» SHORT TASK
Copy each line below exactly and leave the pictures out.

» GIVEN MATERIAL
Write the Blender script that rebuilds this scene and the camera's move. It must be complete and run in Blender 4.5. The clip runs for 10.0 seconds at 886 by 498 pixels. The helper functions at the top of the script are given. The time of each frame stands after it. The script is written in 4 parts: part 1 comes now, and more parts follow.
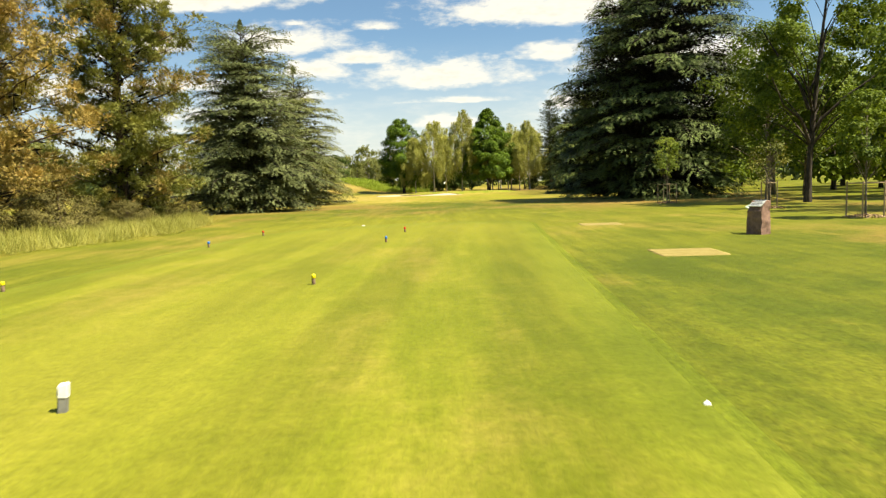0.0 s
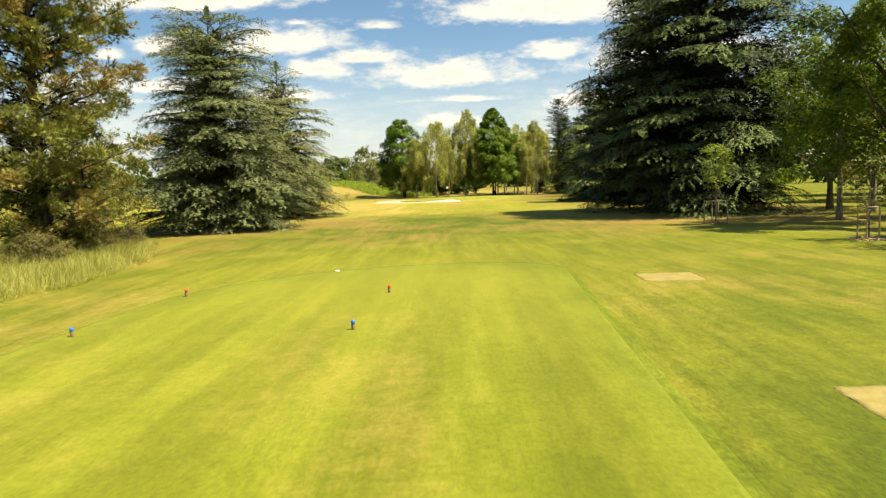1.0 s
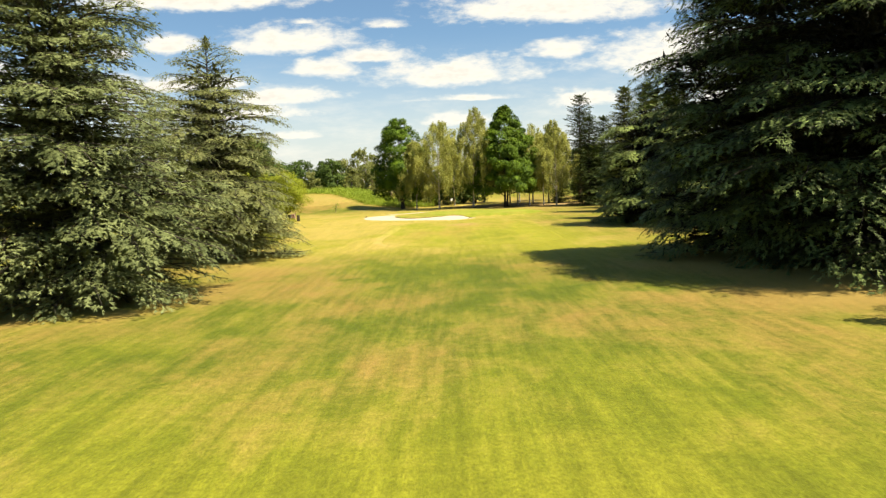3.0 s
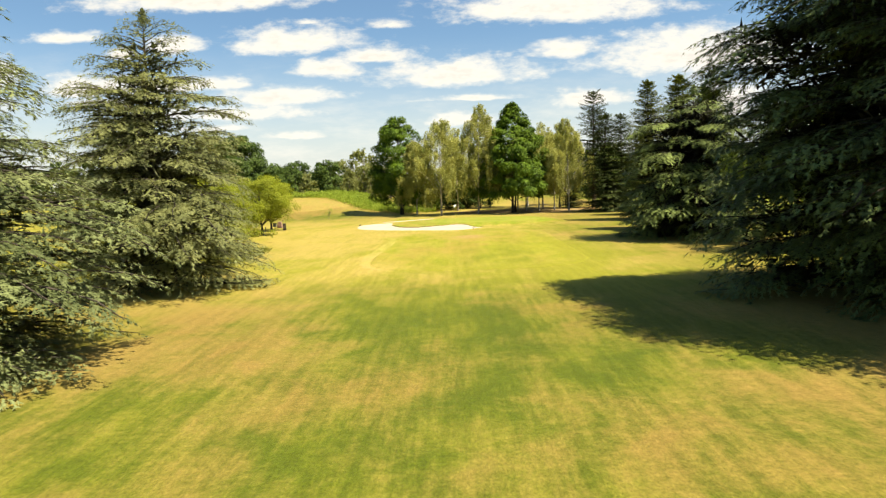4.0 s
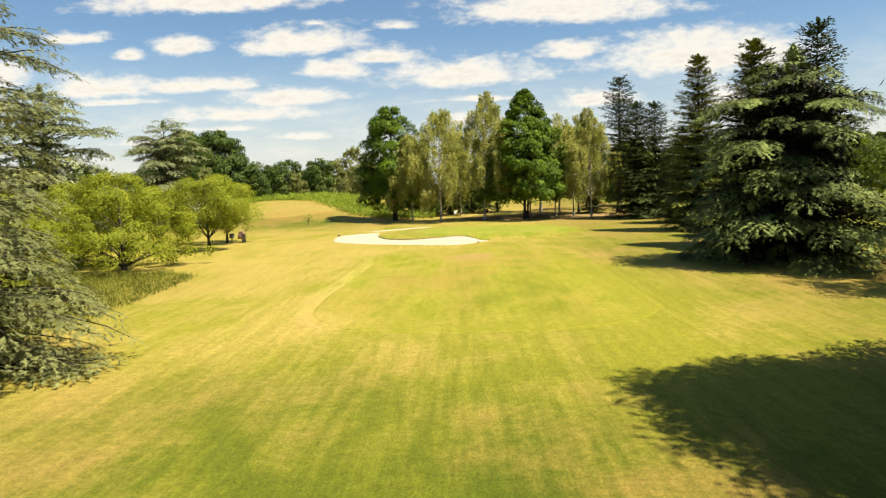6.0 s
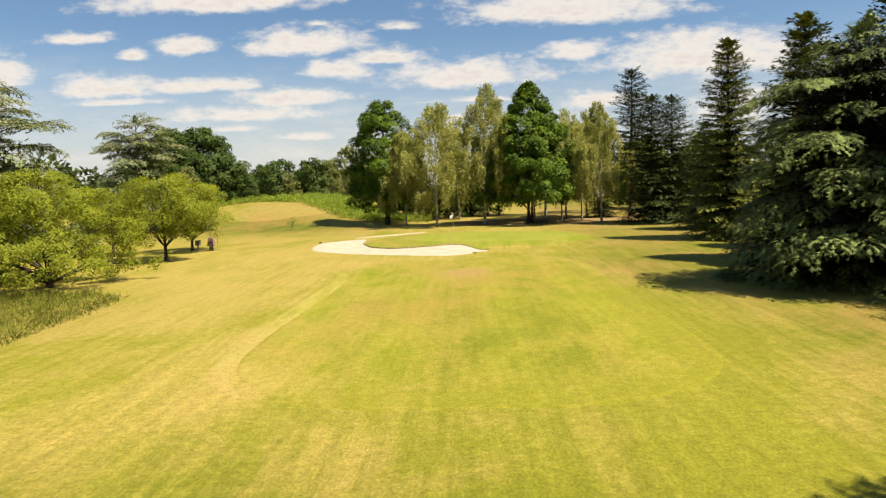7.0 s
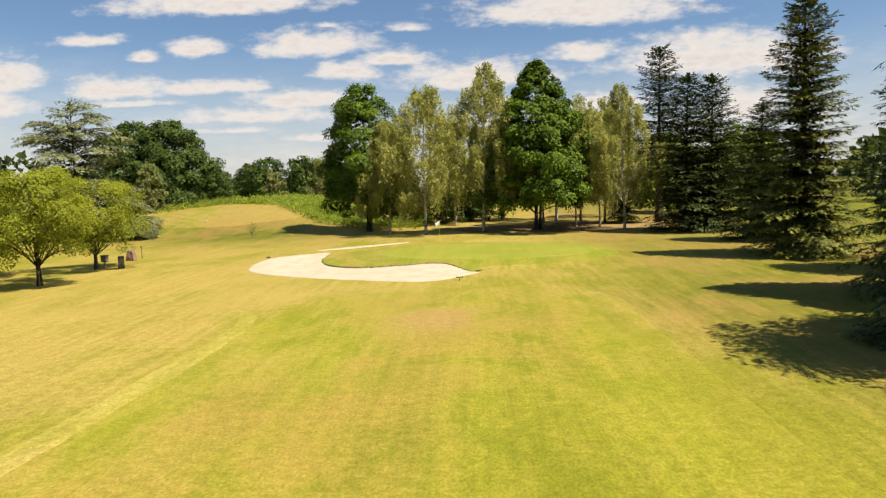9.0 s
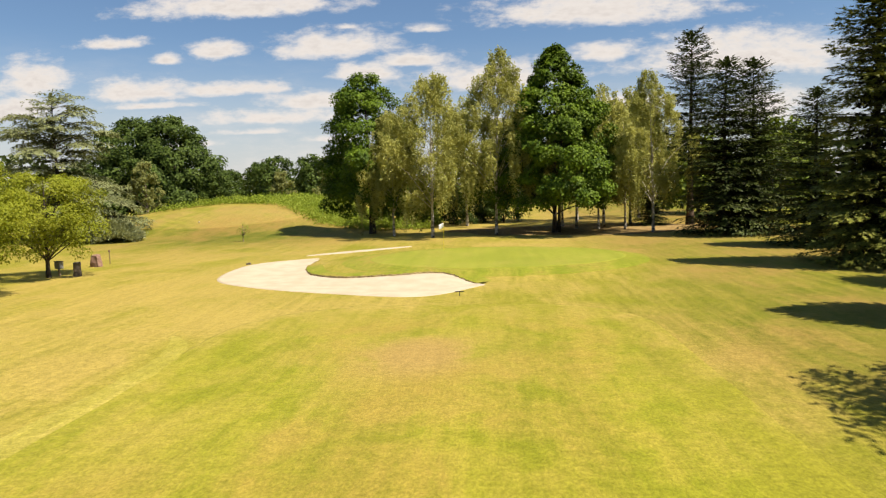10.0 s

» ANSWER TO THIS EXERCISE
Write the Blender script that rebuilds this scene and the camera's move. It must be complete and run in Blender 4.5. The clip runs for 10.0 seconds at 886 by 498 pixels. The helper functions at the top of the script are given. The time of each frame stands after it. The script is written in 4 parts: part 1 comes now, and more parts follow.
0.0 s
1.0 s
3.0 s
4.0 s
6.0 s
7.0 s
9.0 s
10.0 s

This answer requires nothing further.